Dos factores más le ayudaron a alcanzar la presidencia: que ante la perspectiva de que un candidato tan peligrosamente errático como Hernández llegara a gobernar a Colombia, muchas respetables figuras públicas ―políticos, periodistas, intelectuales y científicos― adhirieron a última ahora a su candidatura. Y que, como Uribe, el entusiasmo de sus seguidores lo ha dotado de un “teflón” que hace que ningún escándalo de los que lo rodean haga mella en su prestigio. Ni el que alguna vez lo relacionó con una tula llena de billetes, ni el que suscitó su hermano cuando fue a la cárcel a hablar de perdón social con políticos corruptos, ni los que han causado sus propuestas más delirantes o impracticables como la de un tren elevado que una dos extremos del país.

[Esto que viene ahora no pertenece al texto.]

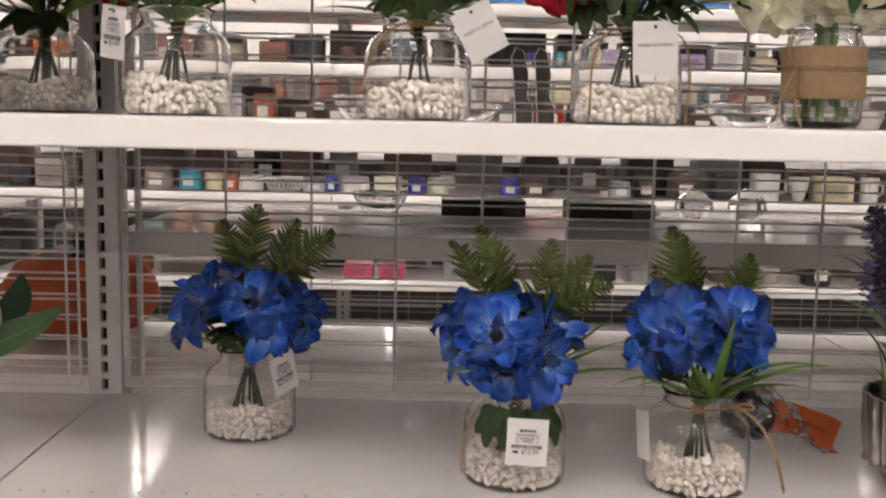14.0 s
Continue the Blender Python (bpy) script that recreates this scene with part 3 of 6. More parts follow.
# brackets under the near shelves, seen where bays meet
for x in JOINTS[1:3]:
    for z in (Z_TOP, Z_UP, Z_LOW):
        for side in (-0.011, 0.011):
            arm = Shape().box((-0.0015, 0.0, -0.05), (0.0015, 0.055, -0.034))
            if z != Z_TOP:
                arm.box((-0.0015, -0.09, -0.044), (0.0015, 0.0, -0.034))
            part("bracket", arm, M_POST, gondola, "", pose(x + side, Y_POST - 0.07, z))
    part("brace", Shape().tube([(x + 0.004, Y_POST - 0.02, 1.592), (x + 0.012, 0.97, 1.612), (x + 0.03, 0.83, 1.632), (x + 0.04, 0.76, 1.64)], 0.0026, 8), M_POST, gondola, "thin grey steel strut")


def grid_panel(x0, x1, zs, y, parent, xs, rad=0.0017):
    for x in xs:
        part("wire", Shape().tube([(x, y, zs[0]), (x, y, zs[-1])], rad * 1.25, 6), M_WIRE, parent)
    for z in zs:
        part("wire", Shape().tube([(x0, y - rad * 2, z), (x1, y - rad * 2, z)], rad, 6), M_WIRE, parent)


ZS_UP = [Z_UP + 0.016 + 0.0305 * k for k in range(9)]
ZS_LOW = [Z_LOW + 0.012] + [Z_LOW + 0.024 + 0.0305 * k for k in range(12)]
ZS_BASE = [Z_BASE + 0.02 + 0.0305 * k for k in range(12)]
SPANS = ((-2.08, -0.934, [-2.073] + [-0.955 - 0.1187 * k for k in range(9)] + [-0.938]),
         (-0.872, 0.274, [-0.868] + [-0.847 + 0.1213 * k for k in range(10)] + [0.268]),
         (0.336, 1.482, [0.342] + [0.366 + 0.1213 * k for k in range(10)]))
for x0, x1, xs in SPANS:
    for zs in (ZS_UP, ZS_LOW, ZS_BASE):
        pan = part("grid_panel", Shape().tube([(x0, Y_POST - 0.012, zs[0]), (x0, Y_POST - 0.012, zs[-1])], 0.002, 6), M_WIRE, gondola, "grey welded wire grid")
        grid_panel(x0, x1, zs, Y_POST - 0.012, pan, xs)
        rear = part("grid_panel", Shape().tube([(x0, Y_POST + 0.05, zs[0]), (x0, Y_POST + 0.05, zs[-1])], 0.002, 6), M_WIRE, gondola, "grey welded wire grid")
        grid_panel(x0, x1, [z + 0.011 for z in zs], Y_POST + 0.05, rear, xs[:1])
# dark gap between neighbouring decks
for x in JOINTS[1:3]:
    for z in (Z_TOP, Z_UP, Z_LOW):
        if x < 0:
            part("seam_strip", Shape().box((x - 0.0012, Y_LIP + 0.01, z - 0.028), (x + 0.0012, Y_POST - 0.03, z - 0.0018)), M_SEAM, gondola, "dark gap where two shelves meet")
        else:
            part("seam_strip", Shape().box((x - 0.0016, Y_LIP + 0.016, z - 0.028), (x + 0.0016, Y_POST - 0.03, z - 0.0012)), M_POST, gondola, "grey joint where two shelves meet")

# the gondola across the next aisle
far = thing("shelving_gondola", (0, Y_FAR, 0), "white shop gondola with close-set shelves across the aisle", "shelving")
FW = 1.2045
FAR_LIP, FAR_DECK = (Shape().sheet([[Vector((-FW / 2, y, z)), Vector((FW / 2, y, z))] for y, z in line]).mesh(n, M_ENAMEL, 50) for n, line in (
    ("lip", ((0.05, -0.04), (0.01, -0.04), (0.001, -0.039), (0.0, -0.036), (0.006, -0.006), (0.012, 0.0))), ("deck", ((0.012, 0.0), (0.42, 0.0), (0.42, -0.04), (0.4, -0.04), (0.05, -0.04)))))


def far_shelf(x, y, z, group):
    ob = thing("shelf", (x, y, z), "white enamelled steel shelf stocked with goods", "shelf", group)
    part("lip", FAR_LIP, None, ob)
    part("deck", FAR_DECK, None, ob)


for k in range(-5, 5):
    x = -0.79 + 1.208 * k
    part("post", gondola_post(1.82), M_POST, far, "", pose(x, 0.44, 0))
    for z in (Z_FAR if k != -2 else (0.55, 0.914, 1.085, 1.37, 1.6, 1.8)):
        far_shelf(x + 0.604, Y_FAR, z, "far shelves")
    pan = part("grid_panel", Shape().tube([(x + 0.03, 0.43, 0.2), (x + 0.03, 0.43, 1.8)], 0.002, 6), M_WIRE, far)
    s = Shape()
    for q in range(1, 10):
        s.tube([(x + 0.03 + q * 0.1148, 0.43, 0.2), (x + 0.03 + q * 0.1148, 0.43, 1.8)], 0.0018, 4)
    for q in range(36):
        s.tube([(x + 0.03, 0.427, 0.5 + q * 0.0305), (x + 1.178, 0.427, 0.5 + q * 0.0305)], 0.0014, 4)
    ob = part("wire", s, M_WIRE, pan)
    ob["kind"] = "stuff"
part("back_panel", Shape().box((-6.8, 0.455, 0.1), (5.2, 0.47, 0.77)), paint((0.09, 0.085, 0.08), 0.7), far, "dark back panel low down")
# a third row of shelving beyond, seen through the wires
beyond = thing("shelving_gondola", (0, 5.2, 0), "white shop gondola further back in the shop", "shelving")
for k in range(-5, 5):
    x = -0.6 + 1.208 * k
    part("post", gondola_post(1.6), M_POST, beyond, "", pose(x, 0.44, 0))
    for z in (0.5, 0.85, 1.15, 1.42):
        far_shelf(x + 0.604, 5.2, z, "shelves further back")
part("back_panel", Shape().box((-6.6, 0.45, 0.1), (5.4, 0.47, 1.58)), paint((0.3, 0.29, 0.28), 0.6), beyond, "grey back panel")
# Added screen behind the camera, never in view; low enough to let lamp reflections pass.
slab("wall_aisle", (-6.0, -1.75, 0), (5.0, -1.6, 1.5), plain("unseen_screen_grey", (0.36, 0.34, 0.32), (0.26, 0.25, 0.24), rough=0.6, scale=2.5, bump=0.0), "unseen grey screen added behind the camera to block low light", "wall")


# ---- kinds of small parts ----
def glass_jar(profile, wall=0.0018, base=0.0026):
    """A thick clear jar: outer wall, rim and inner wall in one skin."""
    s = Shape()
    inner = [(max(r - wall, 0.0005), max(z, base)) for r, z in profile if z > base * 0.9]
    line = [(0.0005, 0.0012), (profile[0][0] * 0.6, 0.0008)] + list(profile) + [(profile[-1][0] - wall * 0.5, profile[-1][1] + 0.0012)] + list(reversed(inner)) + [(inner[0][0] * 0.6, base), (0.0005, base)]
    s.lathe(line, 48)
    return s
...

Los que intentan crear miedo a Petro aduciendo que fue guerrillero, se equivocan. Por el contrario: en un país urgido de paz, donde los Acuerdos han contado con tanta resistencia y son saboteados día a día, hay que celebrar que un desmovilizado haya llegado al poder. Gustavo Petro, durante los muchos años que fue senador, se mostró como un hombre valiente, que hizo importantes denuncias sobre la relación entre paramilitarismo y política y sobre las ejecuciones extrajudiciales a manos de miembros del ejército. El miedo puede provenir de otra parte. De que a pesar de su inteligencia, su habilidad política, y su conciencia social, en su gobierno eche mano de ese tono pendenciero y a veces incitador de odios y resentimientos que se le ha visto tantas veces, encendiendo fuegos donde hay leña seca. O que, terco e impulsivo como es, a pesar de su frialdad, se empeñe en algunos de sus proyectos delirantes, descarrilando la economía. En su discurso ―a mi modo de ver un poco ampuloso y vago― habló de unir a una Colombia que sigue drásticamente dividida. Ojalá no se quede en promesa.